Mons. Gallagher non scuce molti dettagli (ed è comprensibile vista la delicatezza del tema, ndr) invece sull’effettiva missione di pace preparata dal Presidente della CEI Mons. Zuppi, appena incaricato da Papa Francesco di seguire da vicino la missione di pace del Vaticano. «il Papa ha contemplato la pace in Ucraina fin dall’inizio, dal 24 febbraio 2022, valutando continuamente idee e proposte che potrebbero contribuire ad allentare le tensioni nel conflitto ucraino e ad avviare percorsi per una pace giusta. Ora, come ha detto il Direttore Matteo Bruni, si stanno studiando i tempi e le modalità di tale missione. Allo stesso tempo, speriamo e preghiamo per una missione così delicata, sapendo che anche la velocità e la tempistica sono molto importanti!».
L’arcivescovo collaboratore di Papa Francesco invita tutte le diplomazie internazionali, qualora abbiano canali importanti di dialogo con Mosca o con Kiev, a collaborare per far finire questa guerra: dal Medio Oriente all’Iran fino alla Cina.

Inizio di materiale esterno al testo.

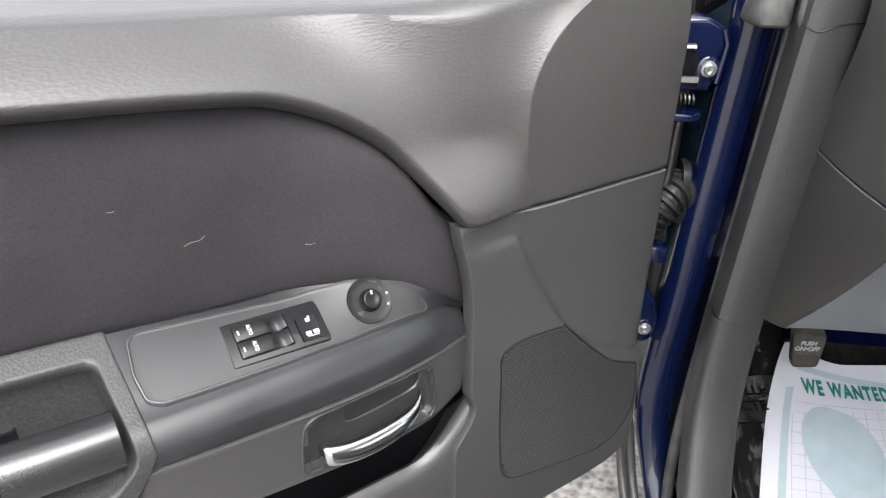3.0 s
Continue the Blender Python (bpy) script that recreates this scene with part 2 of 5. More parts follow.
def sheet(rows, closed=False, caps=False, bm=None, depth=None):
    """Faces between rows of points. closed: each row is a ring. caps: fills the first and last ring. depth: gives an open sheet thickness along a vector."""
    bm = bm or bmesh.new()
    vs = [[bm.verts.new(p) for p in row] for row in rows]
    n = len(rows[0])
    for a, b in zip(vs, vs[1:]):
        for i in range(n if closed else n - 1):
            j = (i + 1) % n
            bm.faces.new((a[i], a[j], b[j], b[i]))
    if caps and closed:
        bm.faces.new(vs[0])
        bm.faces.new(vs[-1])
    if depth is not None:
        back = [[bm.verts.new(Vector(p) + Vector(depth)) for p in row] for row in rows]
        for a, b in zip(back, back[1:]):
            for i in range(n - 1):
                bm.faces.new((a[i + 1], a[i], b[i], b[i + 1]))
        edge = [(vs[0][i], vs[0][i + 1], back[0][i], back[0][i + 1]) for i in range(n - 1)]
        edge += [(vs[-1][i], vs[-1][i + 1], back[-1][i], back[-1][i + 1]) for i in range(n - 1)]
        edge += [(vs[i][0], vs[i + 1][0], back[i][0], back[i + 1][0]) for i in range(len(vs) - 1)]
        edge += [(vs[i][-1], vs[i + 1][-1], back[i][-1], back[i + 1][-1]) for i in range(len(vs) - 1)]
        for a, b, c, d in edge:
            bm.faces.new((a, b, d, c))
    return bm


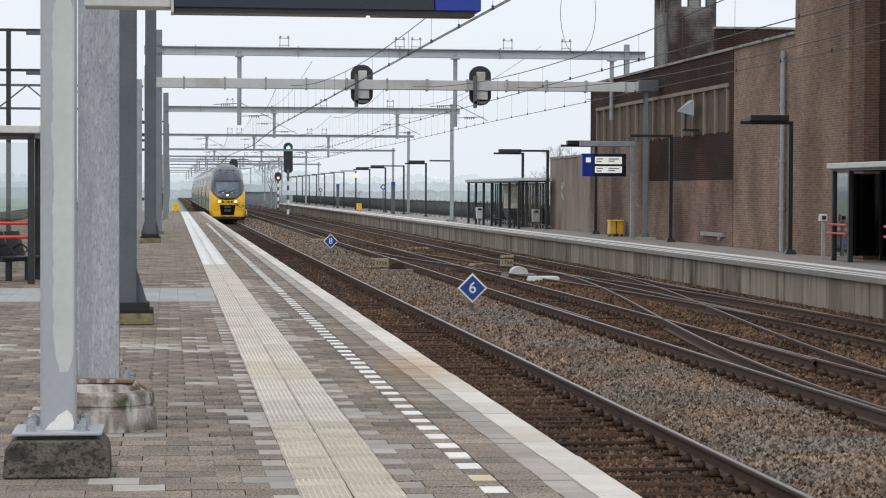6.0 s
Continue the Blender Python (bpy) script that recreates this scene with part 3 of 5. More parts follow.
rng = random.Random(11)
field, pale_field, whites = [], [], []
y_first = 10.3 - 42 * 0.571
k = 0
while True:
    y = y_first + k * COURSE
    if y > 120:
        break
    odd = k % 2
    near = 9.9 < y < 16.2
    # left of the ribbed strip: half tiles beside it in every other course
    x = T_L
    row = []
    if odd:
        row.append((x - 0.075, 0.15, rng.random() < 0.8))
        x -= 0.15
    else:
        row.append((x - 0.15, 0.3, rng.random() < 0.12))
        x -= 0.3
    while x > -8.2:
        row.append((x - 0.15, 0.3, rng.random() < (0.1 if 17 < y < 32 else 0.045) + (0.5 if 24.5 < y < 25.8 and x > -2.4 else 0.2 if 47 < y < 50 else 0)))
        x -= 0.3
    # right of it, up to the border
    x = T_R
    if odd:
        row.append((x + 0.075, 0.15, rng.random() < 0.85))
        x += 0.15
    while x < 1.76:
        w = min(0.3, 1.785 - x)
        row.append((x + w / 2, w, rng.random() < 0.05))
        x += w
    row.append((1.86, 0.15, "dash" if not odd else False))
    row.append((2.07, 0.255, False))
    for cx, w, kind in row:
        if kind == "dash":
            old = abs(y - 13.71) < 0.2
            if 9 < y < 45:
                lay(dash_old if old else dash, "white_tile", cx, y, 0.3, "yellowed marker tile" if old else "white marker tile")
            else:
                whites.append((cx - w / 2, cx + w / 2, y - COURSE / 2 + .004, y + COURSE / 2 - .004, -.05, 0))
            continue
        pale = kind and y < 45
        if near and cx > -2.2:
            mesh = {True: {0.3: full_pale, 0.15: half_pale}, False: {0.3: full, 0.15: half}}[bool(pale)].get(w)
            if mesh is None:
                mesh = full
                o = lay(mesh, "tile", cx, y, 0.35)
                o.scale.x = w / 0.3
            else:
                lay(mesh, "tile", cx, y, 0.35)
        else:
            (pale_field if pale else field).append((cx - w / 2 + GX / 2, cx + w / 2 - GX / 2, y - COURSE / 2 + G / 2, y + COURSE / 2 - G / 2, -0.05, rng.uniform(-.0035, .0015)))
    k += 1
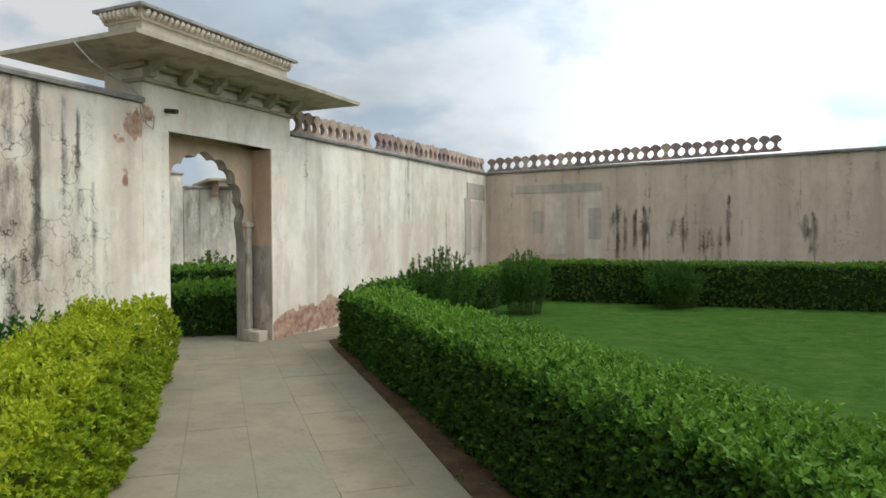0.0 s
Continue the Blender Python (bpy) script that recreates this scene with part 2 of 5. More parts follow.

Il tutto senza lo “scandalo” di dover parlare con Paesi dove il rispetto dei diritti non sono affatto sviluppati come in gran parte dell’Occidente: in particolare parlando del rapporto fra Cina e Vaticano, Gallagher afferma «a volte quando parliamo con loro, la linea politica si sofferma sulle questioni relative ai diritti umani, ma i nostri contatti con le autorità cinesi sono limitati. Ci occupiamo principalmente dell’attuazione dell’accordo che abbiamo firmato con loro e della nomina dei vescovi. Non abbiamo molto altro in agenda oltre a questo». Questo non significa che non vi sia da parte della Santa Sede un tentativo costante di discutere e promuovere, dal punto di vista cattolica, di una «progressiva normalizzazione delle relazioni tra le comunità cattoliche in Cina e il governo, e di permettere ai cattolici cinesi di dare il loro contributo al bene della società». Il punto, ammette amaramente Gallagher, ricordando che «la nostra influenza su altre questioni relative ai diritti umani è molto, molto limitata. Se ne avessimo l’opportunità, non esiteremmo a mostrare preoccupazione. E crediamo anche che dobbiamo impegnarci, come lei stessa ha detto, in modo molto positivo e non solo nel senso dell’interferenza». In generale resta valida la regola “aurea” per la Chiesa di Francesco (e così prima anche per Benedetto XVI, San Giovanni Paolo II e tutti gli altri Pontefici): «Penso che in ciò che dice sui diritti umani – e sulla libertà – e sul controllo – la Santa Sede si rivolga all’intera comunità internazionale. Questo è il nostro modo di agire. E quindi se questo messaggio è forse appropriato per alcuni Paesi, va bene, ma non abbiamo l’abitudine di sottolineare le cose in modo molto, come dire, “aggressivo”. Preferiamo, come lei ha detto, tenere la porta aperta anche quando si tratta di una situazione che può essere molto difficile per noi».